Contributes to DEBAR by Implementing the Abstract Interpretations of TensorFlow APIs

We encourage the developers to contributes to DEBAR by implementing abstract interpretations of other TensorFlow APIs that are not handled by DEBAR. This Section is a guideline for implementing the abstract interpretations.

  1. Please read the description of InferValue and InferArray in the previous Section. If you want to contribute to InferValue, please also read the Range class in Overview. If you want to contribute to InferArray, please also read the Array and Linear class in Overview.
  2. Contribute to InferValue: InferValue contains the abstract interpretations of TensorFlow APIs used in interval abstraction.

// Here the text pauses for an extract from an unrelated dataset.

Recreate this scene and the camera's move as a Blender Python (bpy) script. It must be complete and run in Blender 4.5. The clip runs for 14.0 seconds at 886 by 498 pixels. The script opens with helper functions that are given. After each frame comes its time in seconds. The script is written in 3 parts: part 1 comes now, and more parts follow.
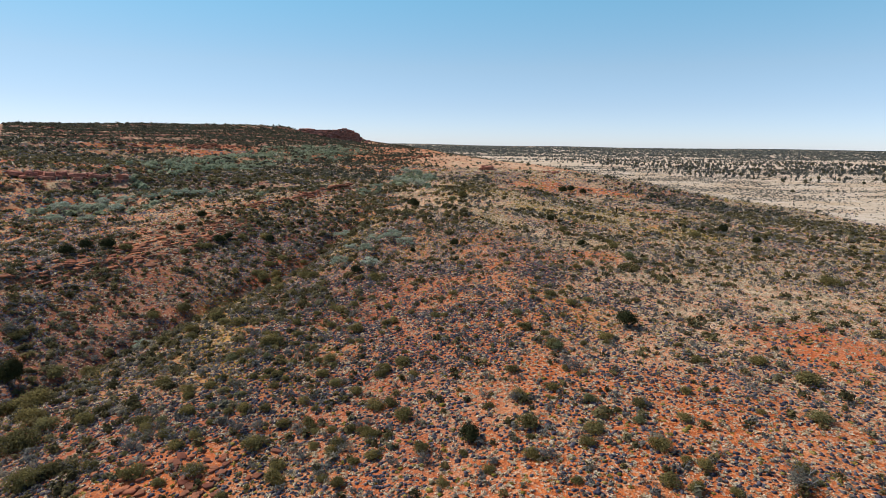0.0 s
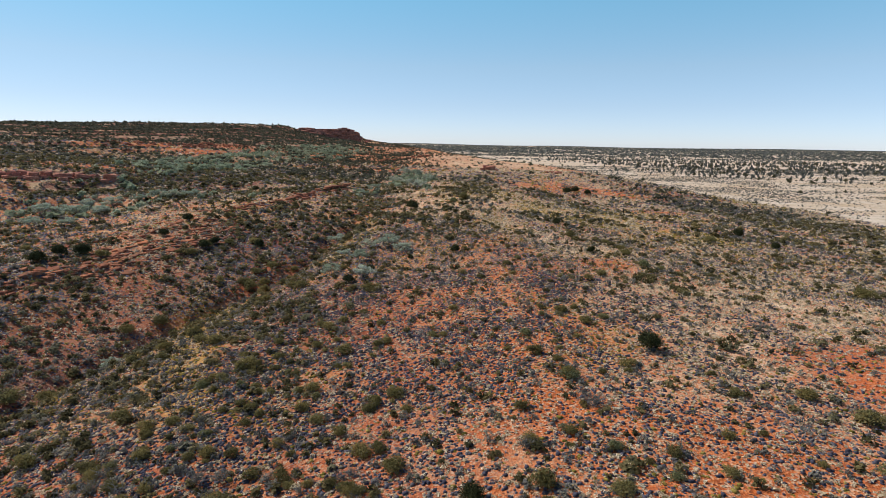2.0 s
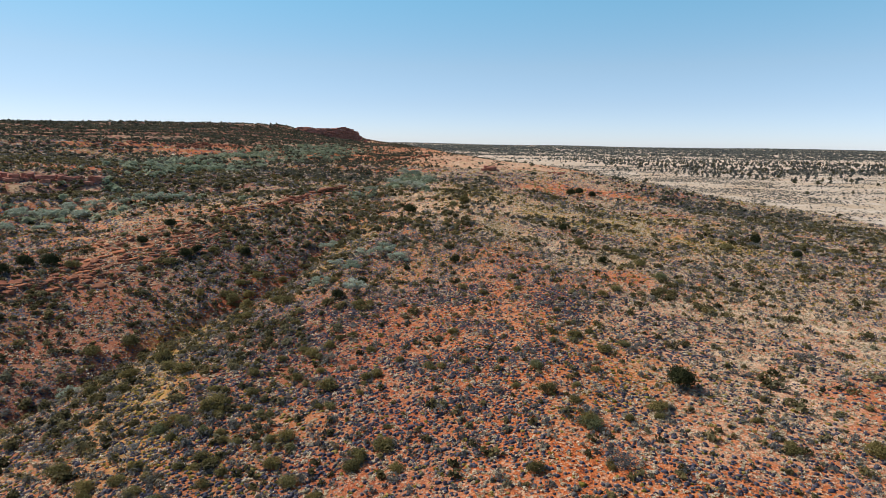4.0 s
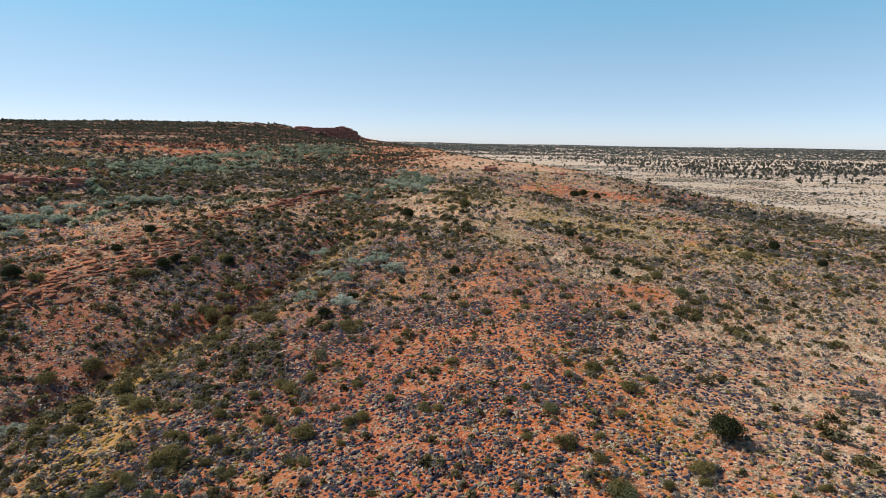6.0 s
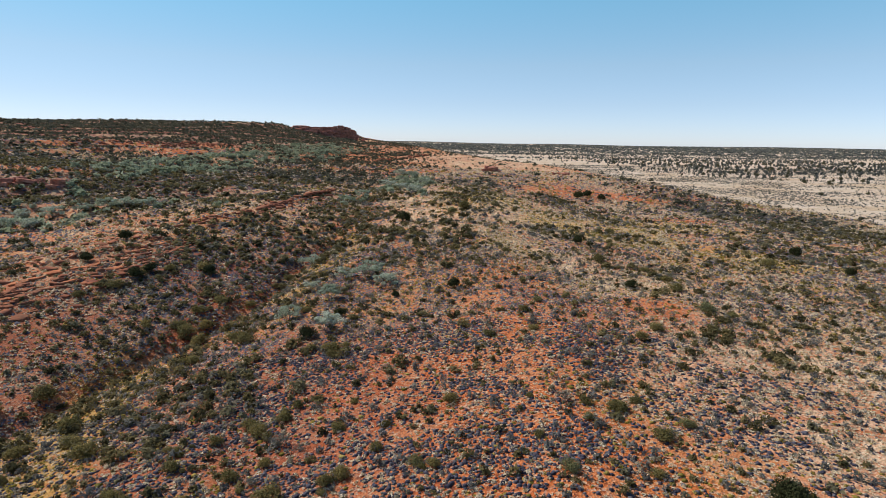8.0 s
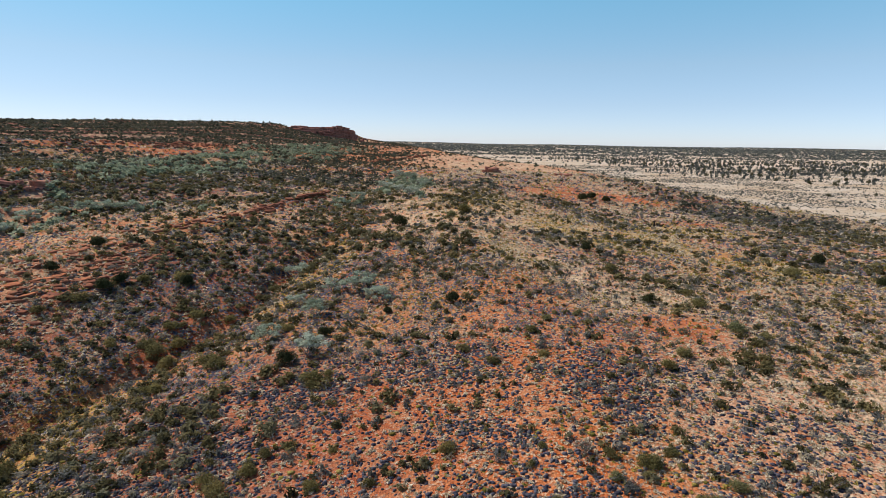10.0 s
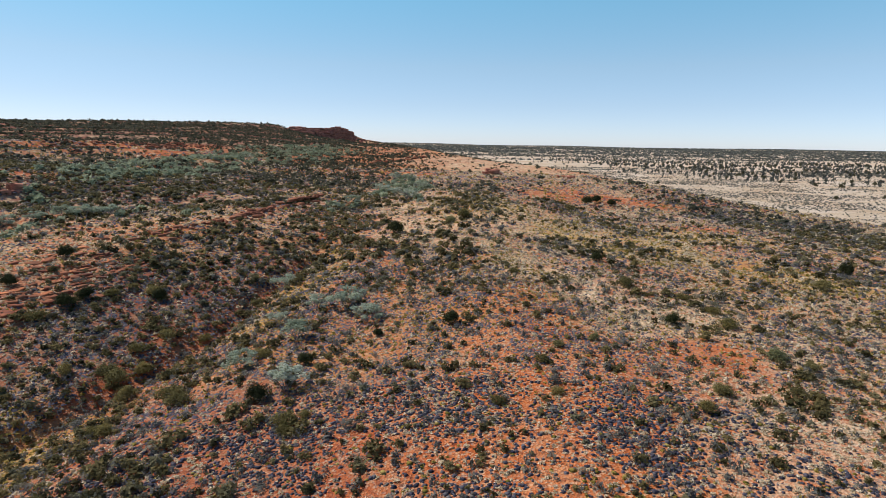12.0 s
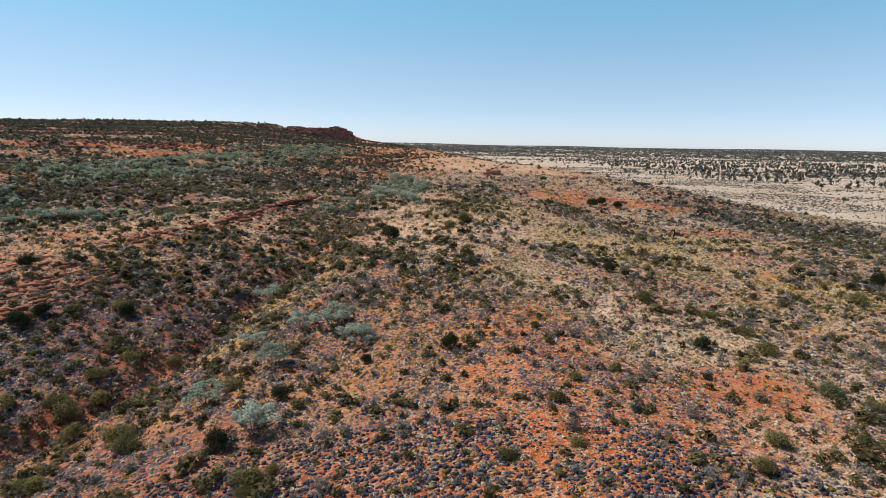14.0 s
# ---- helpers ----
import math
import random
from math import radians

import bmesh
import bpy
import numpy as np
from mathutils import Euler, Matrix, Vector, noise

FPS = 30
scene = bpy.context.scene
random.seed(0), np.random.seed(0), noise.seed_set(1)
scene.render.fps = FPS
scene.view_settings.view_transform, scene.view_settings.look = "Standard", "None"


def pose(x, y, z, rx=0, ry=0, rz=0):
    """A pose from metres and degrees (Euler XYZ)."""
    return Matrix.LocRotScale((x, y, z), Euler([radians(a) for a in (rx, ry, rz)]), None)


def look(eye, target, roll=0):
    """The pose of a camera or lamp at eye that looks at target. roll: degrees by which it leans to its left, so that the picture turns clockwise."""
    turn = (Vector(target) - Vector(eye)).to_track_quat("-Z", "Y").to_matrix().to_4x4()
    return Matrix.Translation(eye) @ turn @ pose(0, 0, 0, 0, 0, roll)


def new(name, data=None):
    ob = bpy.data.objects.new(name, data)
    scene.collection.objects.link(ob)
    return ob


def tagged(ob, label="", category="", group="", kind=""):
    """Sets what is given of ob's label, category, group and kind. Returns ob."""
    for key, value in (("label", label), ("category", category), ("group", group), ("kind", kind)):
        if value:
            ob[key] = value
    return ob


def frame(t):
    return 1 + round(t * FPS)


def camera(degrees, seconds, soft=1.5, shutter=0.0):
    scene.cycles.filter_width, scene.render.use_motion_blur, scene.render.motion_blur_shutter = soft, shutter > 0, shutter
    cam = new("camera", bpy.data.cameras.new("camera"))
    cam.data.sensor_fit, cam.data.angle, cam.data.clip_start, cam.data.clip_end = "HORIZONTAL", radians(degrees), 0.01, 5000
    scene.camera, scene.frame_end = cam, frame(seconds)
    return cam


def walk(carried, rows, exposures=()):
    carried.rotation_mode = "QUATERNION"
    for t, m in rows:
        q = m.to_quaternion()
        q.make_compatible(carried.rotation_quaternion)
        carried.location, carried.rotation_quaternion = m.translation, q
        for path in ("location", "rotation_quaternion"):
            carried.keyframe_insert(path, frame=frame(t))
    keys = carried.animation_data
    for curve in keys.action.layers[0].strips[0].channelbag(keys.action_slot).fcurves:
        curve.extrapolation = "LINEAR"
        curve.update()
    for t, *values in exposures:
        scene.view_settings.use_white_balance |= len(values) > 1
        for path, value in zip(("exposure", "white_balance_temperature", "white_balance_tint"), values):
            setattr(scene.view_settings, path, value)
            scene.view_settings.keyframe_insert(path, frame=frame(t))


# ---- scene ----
cam = camera(74.0, 14.0, soft=0.7)
METRES, EYE, TILT, LEAN, TURN = 46.0, 14.0, -10.25, -0.8, 0.0
ROWS = [
    (0.0, 0.0, 0.0, 0.0, 0.0, 0.0, -0.0),
    (0.5, 0.0007, 0.0306, 0.0053, 0.03, -0.01, -0.02),
    (1.0, 0.0015, 0.0647, 0.0107, 0.05, -0.01, -0.05),
    (1.5, 0.0023, 0.0971, 0.0159, 0.06, -0.02, -0.07),
    (2.0, 0.0032, 0.133, 0.0221, 0.08, -0.04, -0.09),
    (2.5, 0.004, 0.1664, 0.0293, 0.08, -0.07, -0.1),
    (3.0, 0.0047, 0.2031, 0.0378, 0.08, -0.08, -0.11),
    (5.5, 0.0089, 0.3804, 0.0775, 0.1, -0.16, -0.13),
    (6.0, 0.0099, 0.4182, 0.0846, 0.09, -0.17, -0.12),
    (6.5, 0.0108, 0.4534, 0.0909, 0.08, -0.19, -0.11),
    (7.0, 0.0116, 0.4907, 0.0975, 0.07, -0.21, -0.1),
    (7.5, 0.0123, 0.525, 0.103, 0.05, -0.22, -0.1),
    (8.0, 0.0133, 0.5622, 0.1089, 0.04, -0.23, -0.1),
    (10.5, 0.0198, 0.7366, 0.1372, 0.03, -0.16, -0.11),
    (11.0, 0.0208, 0.7727, 0.1438, 0.03, -0.13, -0.12),
    (11.5, 0.0215, 0.8062, 0.1497, 0.02, -0.11, -0.13),
    (12.0, 0.0227, 0.8426, 0.1556, 0.02, -0.08, -0.14),
    (12.5, 0.0236, 0.8761, 0.1607, 0.02, -0.07, -0.16),
    (13.0, 0.0246, 0.9123, 0.1665, 0.01, -0.07, -0.16),
    (13.5, 0.0255, 0.9459, 0.1723, 0.0, -0.07, -0.18),
    (14.0, 0.0263, 0.9832, 0.1787, 0.0, -0.07, -0.19),
]
walk(cam, [(t, pose(0, 0, EYE, TILT, LEAN, TURN) @ pose(METRES * x, METRES * y, METRES * z, 90 + pitch, roll, yaw)) for t, x, y, z, yaw, pitch, roll in ROWS])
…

Please make sure you add a method that:
    1. The method is static.
    2. The method name is the same as the lowercase operation name of the TensorFlow API in the protocol buffer format.
    3. The method accepts two arguments, the first one is a list of abstracted values describing the inputs to the TensorFlow API, the second one is the node attributes in the protocol buffer format.

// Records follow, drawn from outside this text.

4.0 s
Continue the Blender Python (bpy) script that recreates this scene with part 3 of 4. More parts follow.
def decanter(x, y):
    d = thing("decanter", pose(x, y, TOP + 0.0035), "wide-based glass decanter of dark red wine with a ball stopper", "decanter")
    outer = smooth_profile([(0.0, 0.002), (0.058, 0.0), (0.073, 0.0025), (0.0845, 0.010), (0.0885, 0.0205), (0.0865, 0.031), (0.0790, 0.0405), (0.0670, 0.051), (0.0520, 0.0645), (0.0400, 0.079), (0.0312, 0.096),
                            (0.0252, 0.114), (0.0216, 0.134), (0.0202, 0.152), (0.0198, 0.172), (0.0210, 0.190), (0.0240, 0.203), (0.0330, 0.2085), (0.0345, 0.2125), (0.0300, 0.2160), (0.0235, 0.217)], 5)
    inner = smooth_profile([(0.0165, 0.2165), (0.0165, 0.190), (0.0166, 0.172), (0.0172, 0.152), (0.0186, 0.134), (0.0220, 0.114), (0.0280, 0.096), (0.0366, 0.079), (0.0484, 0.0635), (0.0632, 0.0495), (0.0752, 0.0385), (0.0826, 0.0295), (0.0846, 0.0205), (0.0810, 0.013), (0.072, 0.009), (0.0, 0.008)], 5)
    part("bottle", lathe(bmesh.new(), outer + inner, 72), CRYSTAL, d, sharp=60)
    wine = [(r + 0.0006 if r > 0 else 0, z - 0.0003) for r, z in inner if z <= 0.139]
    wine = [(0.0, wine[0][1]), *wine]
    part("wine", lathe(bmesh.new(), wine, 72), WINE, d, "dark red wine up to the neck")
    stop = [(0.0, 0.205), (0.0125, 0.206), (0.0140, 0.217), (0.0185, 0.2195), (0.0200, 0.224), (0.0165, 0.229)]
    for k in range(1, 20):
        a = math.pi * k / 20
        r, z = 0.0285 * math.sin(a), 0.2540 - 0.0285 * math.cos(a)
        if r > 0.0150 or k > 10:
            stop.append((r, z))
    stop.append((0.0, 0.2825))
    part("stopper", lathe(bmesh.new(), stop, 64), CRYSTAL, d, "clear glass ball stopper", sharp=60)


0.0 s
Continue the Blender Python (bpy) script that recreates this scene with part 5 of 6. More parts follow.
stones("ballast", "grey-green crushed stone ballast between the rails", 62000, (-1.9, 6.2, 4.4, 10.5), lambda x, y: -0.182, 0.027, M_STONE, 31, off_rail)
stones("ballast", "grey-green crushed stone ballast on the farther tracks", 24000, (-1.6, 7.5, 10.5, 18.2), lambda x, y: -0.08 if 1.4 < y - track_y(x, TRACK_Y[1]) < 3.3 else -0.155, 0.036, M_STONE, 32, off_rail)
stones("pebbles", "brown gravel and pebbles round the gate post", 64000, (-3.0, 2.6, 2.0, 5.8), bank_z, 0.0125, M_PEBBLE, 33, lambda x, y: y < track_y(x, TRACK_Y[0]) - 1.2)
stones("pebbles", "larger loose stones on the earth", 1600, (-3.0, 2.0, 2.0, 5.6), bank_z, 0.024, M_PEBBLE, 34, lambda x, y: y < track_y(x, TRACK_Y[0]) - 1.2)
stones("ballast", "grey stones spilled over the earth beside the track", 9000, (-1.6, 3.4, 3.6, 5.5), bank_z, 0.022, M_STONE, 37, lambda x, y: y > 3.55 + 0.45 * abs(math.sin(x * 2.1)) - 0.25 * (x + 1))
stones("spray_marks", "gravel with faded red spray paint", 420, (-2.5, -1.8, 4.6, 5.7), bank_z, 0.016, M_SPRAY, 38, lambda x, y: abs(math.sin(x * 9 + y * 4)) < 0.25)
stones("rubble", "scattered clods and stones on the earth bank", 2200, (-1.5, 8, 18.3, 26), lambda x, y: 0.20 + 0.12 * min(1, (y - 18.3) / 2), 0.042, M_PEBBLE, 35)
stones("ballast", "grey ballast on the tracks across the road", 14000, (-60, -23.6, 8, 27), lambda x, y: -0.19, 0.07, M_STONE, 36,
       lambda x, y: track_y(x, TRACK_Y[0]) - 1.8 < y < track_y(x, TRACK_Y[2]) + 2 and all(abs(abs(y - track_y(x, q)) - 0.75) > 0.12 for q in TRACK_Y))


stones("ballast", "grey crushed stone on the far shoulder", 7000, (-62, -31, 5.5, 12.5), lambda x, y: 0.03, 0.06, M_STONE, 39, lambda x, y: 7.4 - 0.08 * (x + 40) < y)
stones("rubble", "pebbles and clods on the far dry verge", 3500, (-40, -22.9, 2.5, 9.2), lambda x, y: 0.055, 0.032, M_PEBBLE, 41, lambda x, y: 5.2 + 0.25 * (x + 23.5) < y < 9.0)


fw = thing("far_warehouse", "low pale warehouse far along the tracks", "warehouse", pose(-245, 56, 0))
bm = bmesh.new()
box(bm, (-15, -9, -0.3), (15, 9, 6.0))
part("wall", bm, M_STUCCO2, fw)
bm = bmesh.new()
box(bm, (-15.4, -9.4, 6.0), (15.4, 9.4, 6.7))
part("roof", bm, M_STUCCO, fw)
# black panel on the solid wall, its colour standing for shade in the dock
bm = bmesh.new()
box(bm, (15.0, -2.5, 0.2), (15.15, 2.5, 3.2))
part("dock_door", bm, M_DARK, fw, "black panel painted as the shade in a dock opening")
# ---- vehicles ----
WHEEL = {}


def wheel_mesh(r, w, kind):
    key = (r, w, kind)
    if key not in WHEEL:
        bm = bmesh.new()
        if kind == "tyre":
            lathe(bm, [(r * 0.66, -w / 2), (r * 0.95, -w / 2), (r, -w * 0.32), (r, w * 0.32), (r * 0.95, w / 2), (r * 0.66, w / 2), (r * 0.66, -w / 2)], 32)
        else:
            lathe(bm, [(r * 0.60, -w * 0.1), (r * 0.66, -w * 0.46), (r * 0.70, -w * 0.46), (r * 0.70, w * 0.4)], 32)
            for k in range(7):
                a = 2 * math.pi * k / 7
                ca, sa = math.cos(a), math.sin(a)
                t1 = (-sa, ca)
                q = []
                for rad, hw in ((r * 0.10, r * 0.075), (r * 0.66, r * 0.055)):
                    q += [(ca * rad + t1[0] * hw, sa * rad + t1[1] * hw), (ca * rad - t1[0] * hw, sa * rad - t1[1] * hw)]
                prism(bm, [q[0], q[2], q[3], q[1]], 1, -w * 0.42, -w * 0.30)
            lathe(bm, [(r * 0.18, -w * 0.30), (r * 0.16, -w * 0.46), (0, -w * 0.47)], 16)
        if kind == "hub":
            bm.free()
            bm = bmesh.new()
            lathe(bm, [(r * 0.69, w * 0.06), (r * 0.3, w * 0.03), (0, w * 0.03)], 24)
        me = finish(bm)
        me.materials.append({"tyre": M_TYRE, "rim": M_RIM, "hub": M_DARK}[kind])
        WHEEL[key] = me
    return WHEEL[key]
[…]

    4. Please check the arity of the first argument if possible.
    5. Please make sure the abstract interpretation is sound. If you cannot handle some cases, it is always sound to return None or dumy() which instructs the dataflow analysis that part of the implementation is not available or the output range is unbounded.
    6. Returns a new Range object storing the results of the abstracted TensorFlow API.
  3. Contribute to InferArray: InferArray contains the abstract interpretations of TensorFlow APIs used in the tensor partition and the linear affine relation. Please make sure you add a method that meets the 6 requirements above. Notice that it is not necessary to have an abstract interpretation in InferArray for any TensorFlow APIs. It is recommended to implement unhandled affine transformations. It is also recommended to implement some shape transformations whose input and output have the same interval abstraction.